AIM OF THE EXERCISE.
Within this material, how many lines have the string "script" in them? The answer is a number, with nothing added.

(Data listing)

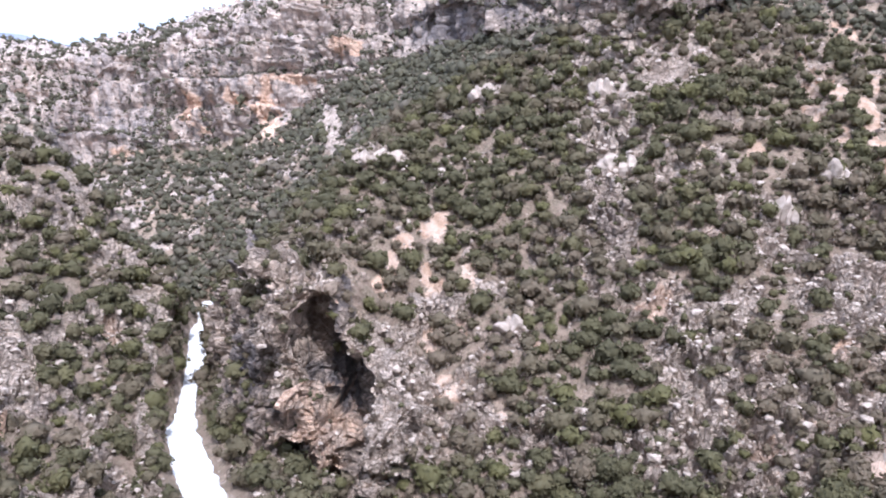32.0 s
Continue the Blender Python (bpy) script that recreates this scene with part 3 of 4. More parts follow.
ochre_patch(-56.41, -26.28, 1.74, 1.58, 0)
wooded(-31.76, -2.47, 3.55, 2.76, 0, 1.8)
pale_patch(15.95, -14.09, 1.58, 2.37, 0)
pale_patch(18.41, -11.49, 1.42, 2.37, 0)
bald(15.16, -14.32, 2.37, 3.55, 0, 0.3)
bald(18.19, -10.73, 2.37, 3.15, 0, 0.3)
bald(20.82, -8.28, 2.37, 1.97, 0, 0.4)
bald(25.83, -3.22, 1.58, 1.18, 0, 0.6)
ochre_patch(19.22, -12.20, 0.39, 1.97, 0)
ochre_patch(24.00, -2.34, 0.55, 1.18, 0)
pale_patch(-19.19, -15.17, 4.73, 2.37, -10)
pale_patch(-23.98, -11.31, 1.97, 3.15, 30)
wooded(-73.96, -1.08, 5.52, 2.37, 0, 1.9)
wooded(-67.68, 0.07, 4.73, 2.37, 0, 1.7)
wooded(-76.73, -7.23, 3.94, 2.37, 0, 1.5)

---

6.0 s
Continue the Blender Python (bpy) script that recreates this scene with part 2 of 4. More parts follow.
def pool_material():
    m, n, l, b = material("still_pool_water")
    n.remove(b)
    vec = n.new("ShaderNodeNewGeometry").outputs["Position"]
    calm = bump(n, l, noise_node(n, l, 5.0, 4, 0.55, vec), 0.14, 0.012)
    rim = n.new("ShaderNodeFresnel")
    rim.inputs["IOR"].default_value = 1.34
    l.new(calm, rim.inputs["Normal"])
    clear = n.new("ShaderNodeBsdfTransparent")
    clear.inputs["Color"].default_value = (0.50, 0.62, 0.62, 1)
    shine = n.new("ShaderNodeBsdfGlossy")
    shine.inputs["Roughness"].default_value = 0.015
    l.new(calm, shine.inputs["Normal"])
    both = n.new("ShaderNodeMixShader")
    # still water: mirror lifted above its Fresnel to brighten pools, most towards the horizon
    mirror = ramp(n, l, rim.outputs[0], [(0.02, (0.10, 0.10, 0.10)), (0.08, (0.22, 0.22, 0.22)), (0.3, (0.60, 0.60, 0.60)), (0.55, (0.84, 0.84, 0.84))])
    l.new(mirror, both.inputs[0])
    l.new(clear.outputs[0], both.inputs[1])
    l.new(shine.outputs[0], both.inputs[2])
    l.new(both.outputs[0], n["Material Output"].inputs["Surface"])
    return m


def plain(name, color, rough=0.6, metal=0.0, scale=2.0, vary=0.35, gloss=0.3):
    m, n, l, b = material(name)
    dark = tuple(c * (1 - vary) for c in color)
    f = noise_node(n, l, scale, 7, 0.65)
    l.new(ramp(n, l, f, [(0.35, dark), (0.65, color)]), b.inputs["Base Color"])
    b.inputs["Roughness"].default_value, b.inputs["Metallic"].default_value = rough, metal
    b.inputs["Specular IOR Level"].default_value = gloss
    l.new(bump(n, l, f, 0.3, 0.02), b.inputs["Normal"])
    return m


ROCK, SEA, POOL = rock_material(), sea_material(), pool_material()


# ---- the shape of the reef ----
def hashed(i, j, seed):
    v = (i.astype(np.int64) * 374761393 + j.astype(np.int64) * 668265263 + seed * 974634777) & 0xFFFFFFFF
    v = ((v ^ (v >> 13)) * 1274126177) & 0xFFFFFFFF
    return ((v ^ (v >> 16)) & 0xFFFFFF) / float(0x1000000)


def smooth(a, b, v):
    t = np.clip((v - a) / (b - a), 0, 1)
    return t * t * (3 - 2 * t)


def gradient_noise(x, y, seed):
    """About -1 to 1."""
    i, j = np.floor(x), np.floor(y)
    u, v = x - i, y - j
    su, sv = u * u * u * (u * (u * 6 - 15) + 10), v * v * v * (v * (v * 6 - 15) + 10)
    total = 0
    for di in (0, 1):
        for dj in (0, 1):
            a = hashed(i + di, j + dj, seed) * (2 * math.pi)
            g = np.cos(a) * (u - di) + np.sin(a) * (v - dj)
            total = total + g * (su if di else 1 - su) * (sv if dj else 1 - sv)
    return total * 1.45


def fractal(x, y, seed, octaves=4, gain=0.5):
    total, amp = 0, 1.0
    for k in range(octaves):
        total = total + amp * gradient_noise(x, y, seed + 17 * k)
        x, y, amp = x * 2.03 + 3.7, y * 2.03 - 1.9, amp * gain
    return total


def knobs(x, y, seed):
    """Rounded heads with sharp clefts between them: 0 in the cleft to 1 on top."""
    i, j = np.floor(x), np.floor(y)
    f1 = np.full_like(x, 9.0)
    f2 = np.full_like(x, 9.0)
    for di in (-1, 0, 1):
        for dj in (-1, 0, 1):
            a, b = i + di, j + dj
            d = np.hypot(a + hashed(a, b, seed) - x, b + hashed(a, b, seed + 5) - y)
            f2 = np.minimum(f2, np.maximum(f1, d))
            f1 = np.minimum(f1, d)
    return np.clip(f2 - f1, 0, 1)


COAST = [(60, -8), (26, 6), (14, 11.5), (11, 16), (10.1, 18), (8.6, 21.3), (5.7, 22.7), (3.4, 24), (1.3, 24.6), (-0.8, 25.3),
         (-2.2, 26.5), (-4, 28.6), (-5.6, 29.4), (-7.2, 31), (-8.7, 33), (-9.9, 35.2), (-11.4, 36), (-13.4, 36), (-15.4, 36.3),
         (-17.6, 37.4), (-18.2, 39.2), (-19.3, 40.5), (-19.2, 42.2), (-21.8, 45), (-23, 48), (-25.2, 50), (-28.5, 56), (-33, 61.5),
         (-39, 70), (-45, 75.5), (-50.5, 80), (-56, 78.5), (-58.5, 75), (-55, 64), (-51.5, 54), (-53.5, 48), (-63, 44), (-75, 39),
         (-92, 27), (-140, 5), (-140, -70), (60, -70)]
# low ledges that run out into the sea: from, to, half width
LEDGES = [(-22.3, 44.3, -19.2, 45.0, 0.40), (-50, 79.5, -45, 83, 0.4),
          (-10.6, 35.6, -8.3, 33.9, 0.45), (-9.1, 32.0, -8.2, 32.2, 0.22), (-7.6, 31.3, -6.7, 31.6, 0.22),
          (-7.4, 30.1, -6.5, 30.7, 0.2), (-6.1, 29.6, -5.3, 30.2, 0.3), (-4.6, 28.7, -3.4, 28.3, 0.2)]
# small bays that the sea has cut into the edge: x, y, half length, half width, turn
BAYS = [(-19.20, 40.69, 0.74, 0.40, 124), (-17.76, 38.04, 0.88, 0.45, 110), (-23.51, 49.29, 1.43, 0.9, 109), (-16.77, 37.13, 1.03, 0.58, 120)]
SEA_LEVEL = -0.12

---

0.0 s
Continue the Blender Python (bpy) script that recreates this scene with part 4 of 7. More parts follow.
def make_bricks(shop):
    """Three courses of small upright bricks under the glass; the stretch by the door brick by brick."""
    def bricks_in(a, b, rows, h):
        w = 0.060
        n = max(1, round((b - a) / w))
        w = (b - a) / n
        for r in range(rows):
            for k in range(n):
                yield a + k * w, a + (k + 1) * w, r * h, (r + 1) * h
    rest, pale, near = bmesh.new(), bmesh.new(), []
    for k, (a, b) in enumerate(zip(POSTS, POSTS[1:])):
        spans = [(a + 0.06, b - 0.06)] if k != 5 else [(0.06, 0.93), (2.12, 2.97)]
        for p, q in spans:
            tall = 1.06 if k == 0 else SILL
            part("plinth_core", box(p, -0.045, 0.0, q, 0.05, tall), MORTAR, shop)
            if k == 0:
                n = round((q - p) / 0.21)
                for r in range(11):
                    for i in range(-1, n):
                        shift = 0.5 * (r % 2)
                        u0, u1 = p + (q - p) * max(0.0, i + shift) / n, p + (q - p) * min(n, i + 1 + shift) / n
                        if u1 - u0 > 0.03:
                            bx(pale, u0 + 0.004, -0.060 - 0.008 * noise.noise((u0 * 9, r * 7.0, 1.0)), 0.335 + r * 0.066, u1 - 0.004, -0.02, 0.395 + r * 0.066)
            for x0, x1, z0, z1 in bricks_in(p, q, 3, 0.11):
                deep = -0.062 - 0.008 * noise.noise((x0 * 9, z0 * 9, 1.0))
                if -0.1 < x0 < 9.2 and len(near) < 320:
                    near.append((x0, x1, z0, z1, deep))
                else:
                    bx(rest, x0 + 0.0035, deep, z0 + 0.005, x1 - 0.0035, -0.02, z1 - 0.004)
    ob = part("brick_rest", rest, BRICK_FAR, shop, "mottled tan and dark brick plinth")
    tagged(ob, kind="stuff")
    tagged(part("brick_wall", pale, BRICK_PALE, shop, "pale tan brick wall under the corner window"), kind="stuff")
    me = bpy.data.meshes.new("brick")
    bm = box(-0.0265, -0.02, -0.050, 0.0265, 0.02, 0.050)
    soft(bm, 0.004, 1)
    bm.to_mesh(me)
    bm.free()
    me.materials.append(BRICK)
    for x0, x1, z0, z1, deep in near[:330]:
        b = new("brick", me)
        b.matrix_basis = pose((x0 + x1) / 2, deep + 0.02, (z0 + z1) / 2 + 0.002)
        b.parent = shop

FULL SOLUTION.
3